As “representations and warranties” that essentially originate from English law and we often encounter in SPA negotiations of M&A practice are generally the detailed statements made by

the seller to the buyer at a given time which exhibit the qualities of the business in question along with the other significant facts and the guarantees about the target, they might be considered as the qualities represented by the seller to the buyer in the sense of Article 219 of TCO, unless otherwise specifically disclosed by the seller. As the liability of the seller in share deals mainly arises from a breach or inaccuracy of the representations and warranties, they are of utmost significance, and they constitute a basis for a potential claim.

Article 222 of the TCO introduces an exemption to general liability framework of seller by stating that the seller is not liable for the defects where such defects have been known by the buyer while the agreement was being concluded or existence of such defects could have been discovered by the buyer with sufficient inspection. Accordingly, the TCO fairly and reasonably limits liability of the seller with Article 222 if the defect was known or could have been known by the buyer, and it does not grant further protection to the buyer in case of existence of such circumstances.

Given that carrying out due diligence review in M&A deals enables buyer side to make a proper assessment on the transaction and measure the risks associated with the liability for defects and manage them, due diligence might represent a function diminishing liability level of the seller side, as the case may be.

III. Main Function of “De Minimis” and “Basket” Clauses

As opposed to the general liability framework of the seller stipulated under TCO, in practice the parties try to engage and adopt certain mechanisms when drafting an SPA to illustrate and limit potential claims in case of a breach or inaccuracy of representations and warranties. In this context, two opposing objectives become a subject of negotiation. In other words, the seller generally aims to predict and limit its overall liability, while in contrast the buyer aims to cover all potential risks and uncertainties. Nevertheless, pursuing every breach of representations and warranties might become laboursome for both parties and at the end cause graver losses due to legal costs and time spent by also considering the value and size of the actual deal at hand. Accordingly, during drafting SPAs, the parties mostly agree on “de minimis” and “basket” clauses to determine in advance and before occurrence of any dispute which breach of representations and warranties would be significant enough to be pursued, that eventually results in the limitation of the seller’s liability. Similar to the concept of “representations and warranties”, “de minimis” and “basket” clauses do not originate from Turkish laws, however the use of such clauses in SPAs is a common practice in M&A deals in Turkey.
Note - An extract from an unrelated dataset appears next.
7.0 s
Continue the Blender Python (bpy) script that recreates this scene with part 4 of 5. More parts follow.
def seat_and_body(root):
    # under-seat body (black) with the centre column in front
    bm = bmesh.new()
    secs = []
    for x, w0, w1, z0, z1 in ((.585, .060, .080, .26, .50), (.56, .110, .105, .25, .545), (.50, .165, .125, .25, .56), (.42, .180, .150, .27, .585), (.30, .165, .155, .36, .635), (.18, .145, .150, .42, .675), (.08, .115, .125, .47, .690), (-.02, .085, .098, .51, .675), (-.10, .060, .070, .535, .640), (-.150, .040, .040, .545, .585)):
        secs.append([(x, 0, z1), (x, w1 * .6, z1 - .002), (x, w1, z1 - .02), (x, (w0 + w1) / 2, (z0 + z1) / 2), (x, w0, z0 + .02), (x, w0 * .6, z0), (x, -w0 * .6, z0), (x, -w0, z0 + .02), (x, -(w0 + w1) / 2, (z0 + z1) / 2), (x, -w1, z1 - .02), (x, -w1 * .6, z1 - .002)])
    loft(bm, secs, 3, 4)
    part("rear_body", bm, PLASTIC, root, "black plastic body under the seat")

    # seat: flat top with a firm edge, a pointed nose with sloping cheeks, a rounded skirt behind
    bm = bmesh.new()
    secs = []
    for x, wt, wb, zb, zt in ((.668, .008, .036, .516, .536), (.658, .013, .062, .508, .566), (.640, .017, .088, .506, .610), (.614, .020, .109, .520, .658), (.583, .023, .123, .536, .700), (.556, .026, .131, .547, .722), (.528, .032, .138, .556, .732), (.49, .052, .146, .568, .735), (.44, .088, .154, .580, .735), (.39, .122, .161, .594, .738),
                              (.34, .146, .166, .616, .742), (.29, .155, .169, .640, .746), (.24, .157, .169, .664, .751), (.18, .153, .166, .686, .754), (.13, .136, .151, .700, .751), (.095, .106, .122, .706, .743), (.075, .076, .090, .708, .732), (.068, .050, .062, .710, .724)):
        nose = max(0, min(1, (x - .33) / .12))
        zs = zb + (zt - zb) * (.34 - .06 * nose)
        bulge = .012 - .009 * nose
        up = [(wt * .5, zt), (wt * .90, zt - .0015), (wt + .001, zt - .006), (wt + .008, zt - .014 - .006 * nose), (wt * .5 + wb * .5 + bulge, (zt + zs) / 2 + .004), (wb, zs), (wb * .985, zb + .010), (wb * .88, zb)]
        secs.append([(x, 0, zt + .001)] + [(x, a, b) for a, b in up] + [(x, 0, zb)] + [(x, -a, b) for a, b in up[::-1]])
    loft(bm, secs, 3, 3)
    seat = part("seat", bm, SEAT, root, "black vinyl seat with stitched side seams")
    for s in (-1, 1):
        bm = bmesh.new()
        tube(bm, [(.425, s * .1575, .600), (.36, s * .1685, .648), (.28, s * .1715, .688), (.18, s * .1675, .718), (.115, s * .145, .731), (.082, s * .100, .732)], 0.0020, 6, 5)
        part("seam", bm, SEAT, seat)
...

“De minimis” clause of an SPA usually refers to a material threshold with fixed amount which should be reached to bring forward an individual claim based on the breach of representations and warranties. Therefore, indeed it protects the seller from receiving separate individual claims which could be deemed insignificant compared to the value and importance of the deal.
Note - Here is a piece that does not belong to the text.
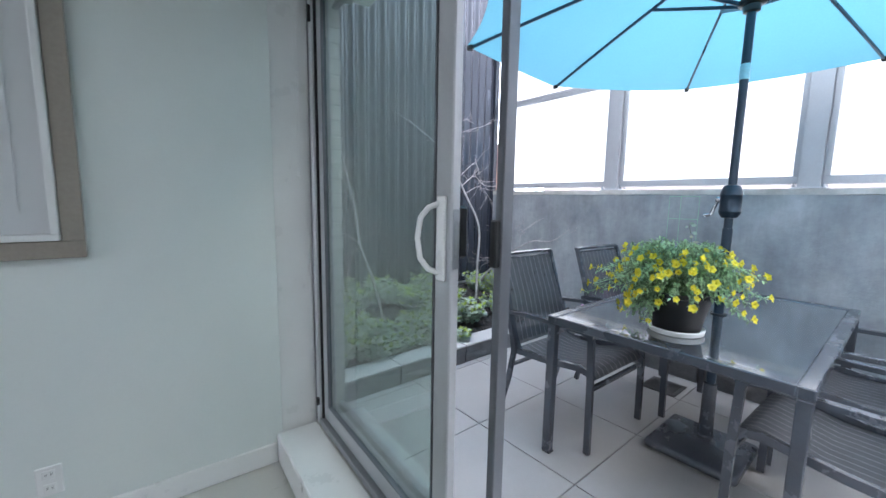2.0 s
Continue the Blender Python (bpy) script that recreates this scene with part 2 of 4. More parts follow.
BRICK = mat("off_white_brick", (0.57, 0.555, 0.54), 0.9, spec=0.2, spot=0.06, scale=14, grain=0.05, grain_scale=160, bump=0.28, bump_scale=90, each=0.05, island=0.04)
MORTAR = mat("grey_mortar", (0.4, 0.395, 0.39), 0.9, spot=0.1, bump=0.5)
CONCRETE = concrete_mat()
CONCRETE_CAP = mat("weathered_pale_concrete", (0.62, 0.6, 0.58), 0.85, spot=0.12, scale=9, bump=0.5)
METAL = mat("dark_corrugated_steel", (0.052, 0.06, 0.084), 0.24, 0.4, coat=0.3, tone=(0.03, 0.035, 0.05), scale=2.5, grain=0.08, bump=0.06, bump_scale=50, stretch=(3, 1, 0.3), spec=0.6)
ZINC = mat("bare_zinc", (0.4, 0.42, 0.45), 0.4, 0.8)
TILE = mat("porcelain_paver", (0.405, 0.402, 0.405), 0.5, spot=0.05, scale=3, grain=0.035, grain_scale=200, bump=0.12, bump_scale=200, each=0.025)
GROUT = mat("dark_joint", (0.09, 0.09, 0.09), 0.9)
# Block sides darkened for shade; the tops get the paler CAPSTONE.
STONE_SHADED = mat("shaded_split_faced_block", (0.19, 0.19, 0.2), 0.9, tone=(0.11, 0.11, 0.12), scale=8, grain=0.14, grain_scale=120, bump=0.8, bump_scale=70, each=0.06)
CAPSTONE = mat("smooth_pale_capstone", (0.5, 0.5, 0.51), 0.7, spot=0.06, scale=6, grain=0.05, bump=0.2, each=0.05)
SOIL = mat("dark_mulch_soil", (0.042, 0.04, 0.042), 0.95, spot=0.25, scale=20, grain=0.3, bump=1.0, bump_scale=60)
CHIP = mat("dark_bark_mulch", (0.062, 0.06, 0.065), 0.85, spot=0.2, island=0.6, bump=0.5)
FROST = thin_mat("frosted_glass", (0.86, 0.86, 0.85), 0.94, 0.35, grain=0.01, scale=1.0, spot=0.005)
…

On the other hand, with the “basket” clause, all individual claims exceeding the “de minimis” threshold are accumulated in a basket, and metaphorically speaking when the basket is full, in other words, the additional threshold stipulated in the “basket” clause is exceeded, the claims can be brought forward and reimbursed. Therefore, “basket” clause is generally included in SPAs as an integral part and in connection with “de minimis” clause.

In light of the above, if the seller and the buyer eventually agree on inclusion of “de minimis” and “basket” clauses to the SPA, then the buyer would not be entitled to claim unless the relevant thresholds are exceeded. Therefore, while keeping “de minimis” and “basket” thresholds at a minimum level is in favour of the buyer side, the seller side prefers to set upper thresholds to limit its liability to the greatest extent possible. These positions of the parties make “de minimis” and “basket” clauses one of core and important negotiation points of SPA in share deals.
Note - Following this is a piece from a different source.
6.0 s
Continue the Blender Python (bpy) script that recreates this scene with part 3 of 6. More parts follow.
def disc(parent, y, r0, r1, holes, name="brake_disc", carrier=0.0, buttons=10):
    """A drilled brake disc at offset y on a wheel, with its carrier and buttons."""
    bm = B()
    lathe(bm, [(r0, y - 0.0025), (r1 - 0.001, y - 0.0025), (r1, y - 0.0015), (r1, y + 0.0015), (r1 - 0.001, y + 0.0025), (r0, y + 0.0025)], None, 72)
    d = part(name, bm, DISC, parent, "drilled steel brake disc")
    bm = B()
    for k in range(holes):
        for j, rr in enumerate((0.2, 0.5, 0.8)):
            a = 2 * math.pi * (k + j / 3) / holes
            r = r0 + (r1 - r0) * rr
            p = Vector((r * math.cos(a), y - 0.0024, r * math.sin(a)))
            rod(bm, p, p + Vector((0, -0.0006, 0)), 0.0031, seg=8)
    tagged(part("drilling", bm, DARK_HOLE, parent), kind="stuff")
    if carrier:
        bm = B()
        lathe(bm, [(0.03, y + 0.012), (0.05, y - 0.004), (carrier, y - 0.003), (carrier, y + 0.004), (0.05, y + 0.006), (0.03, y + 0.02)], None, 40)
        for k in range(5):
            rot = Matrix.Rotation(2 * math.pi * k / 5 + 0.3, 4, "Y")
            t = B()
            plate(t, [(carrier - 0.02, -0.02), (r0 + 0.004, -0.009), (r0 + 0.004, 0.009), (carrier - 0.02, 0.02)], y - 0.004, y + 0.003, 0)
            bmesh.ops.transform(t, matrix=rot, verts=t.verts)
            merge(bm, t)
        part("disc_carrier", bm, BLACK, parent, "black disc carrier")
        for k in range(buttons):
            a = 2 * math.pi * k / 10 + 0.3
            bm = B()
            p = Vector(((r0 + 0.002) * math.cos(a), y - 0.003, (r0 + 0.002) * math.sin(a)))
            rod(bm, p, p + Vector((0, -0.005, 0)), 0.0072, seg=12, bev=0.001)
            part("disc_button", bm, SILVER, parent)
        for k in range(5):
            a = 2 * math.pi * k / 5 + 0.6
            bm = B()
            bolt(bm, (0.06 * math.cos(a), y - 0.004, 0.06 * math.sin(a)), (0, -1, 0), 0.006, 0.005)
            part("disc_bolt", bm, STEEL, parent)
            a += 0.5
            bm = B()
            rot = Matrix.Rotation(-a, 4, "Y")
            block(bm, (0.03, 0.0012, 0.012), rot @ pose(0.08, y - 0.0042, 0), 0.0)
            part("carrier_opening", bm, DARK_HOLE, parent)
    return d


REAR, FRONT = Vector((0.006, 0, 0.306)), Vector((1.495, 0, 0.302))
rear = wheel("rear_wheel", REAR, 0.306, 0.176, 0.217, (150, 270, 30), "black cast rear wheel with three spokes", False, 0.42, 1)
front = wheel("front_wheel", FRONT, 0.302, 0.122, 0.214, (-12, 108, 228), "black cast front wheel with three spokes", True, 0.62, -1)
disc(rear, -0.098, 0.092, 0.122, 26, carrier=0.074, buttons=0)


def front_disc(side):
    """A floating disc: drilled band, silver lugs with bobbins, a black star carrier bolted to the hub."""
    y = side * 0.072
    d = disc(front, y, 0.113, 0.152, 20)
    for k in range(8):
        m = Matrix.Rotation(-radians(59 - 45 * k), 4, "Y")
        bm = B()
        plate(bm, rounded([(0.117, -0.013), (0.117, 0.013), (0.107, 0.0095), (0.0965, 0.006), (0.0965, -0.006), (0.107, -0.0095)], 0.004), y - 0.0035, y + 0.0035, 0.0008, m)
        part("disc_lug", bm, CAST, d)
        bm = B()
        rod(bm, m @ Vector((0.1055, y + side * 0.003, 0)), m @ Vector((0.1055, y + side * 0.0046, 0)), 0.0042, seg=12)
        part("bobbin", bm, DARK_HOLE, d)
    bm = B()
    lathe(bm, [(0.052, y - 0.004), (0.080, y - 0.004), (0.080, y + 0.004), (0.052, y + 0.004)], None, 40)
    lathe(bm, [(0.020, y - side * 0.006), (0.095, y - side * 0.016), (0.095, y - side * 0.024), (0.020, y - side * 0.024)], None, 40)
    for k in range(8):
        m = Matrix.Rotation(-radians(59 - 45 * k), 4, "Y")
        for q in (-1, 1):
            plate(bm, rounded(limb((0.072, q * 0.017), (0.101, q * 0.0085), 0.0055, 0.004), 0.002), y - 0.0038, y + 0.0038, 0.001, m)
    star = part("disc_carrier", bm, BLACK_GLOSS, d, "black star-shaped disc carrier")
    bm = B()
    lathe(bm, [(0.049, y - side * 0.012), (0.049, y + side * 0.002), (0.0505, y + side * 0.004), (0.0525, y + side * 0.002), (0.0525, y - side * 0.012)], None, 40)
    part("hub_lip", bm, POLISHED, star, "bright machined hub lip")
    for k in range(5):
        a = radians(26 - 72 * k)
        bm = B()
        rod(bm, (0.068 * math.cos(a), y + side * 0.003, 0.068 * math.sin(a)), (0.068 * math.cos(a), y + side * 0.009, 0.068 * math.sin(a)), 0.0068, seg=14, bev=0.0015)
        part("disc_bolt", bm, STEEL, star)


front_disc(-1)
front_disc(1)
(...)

It is also important to note that although the seller and the buyer might agree on certain limitation of liability structures such as inclusion of “de minimis” and “basket” to the SPA within the scope of freedom of contract principle, Article 221 of the TCO stipulates that in case of fraud or gross negligence of the seller, such agreements would be deemed null and void. Considering that nature of Article 221 is imperative and surpass in the freedom of contract principle, fraud or gross negligence of the seller might trigger “de minimis” and “basket” clauses to be null and void, as the case may be.

IV. Conclusion

Since Turkish laws do not address the question of liability of sellers in M&A transactions with a separate and specific legislation, the concepts and measures introduced by TCO might be inadequate and unpractical when encountered with large and complex deals and there might be a need to follow the international M&A practice considering the parties to the transaction. Having reasoned and customized clauses such as “representations and warranties” and “de minimis” and “basket” clauses for limitation of liability might play a crucial role for both sellers and buyers, and provide them predictability and clarity against the risks and uncertainties of the transaction.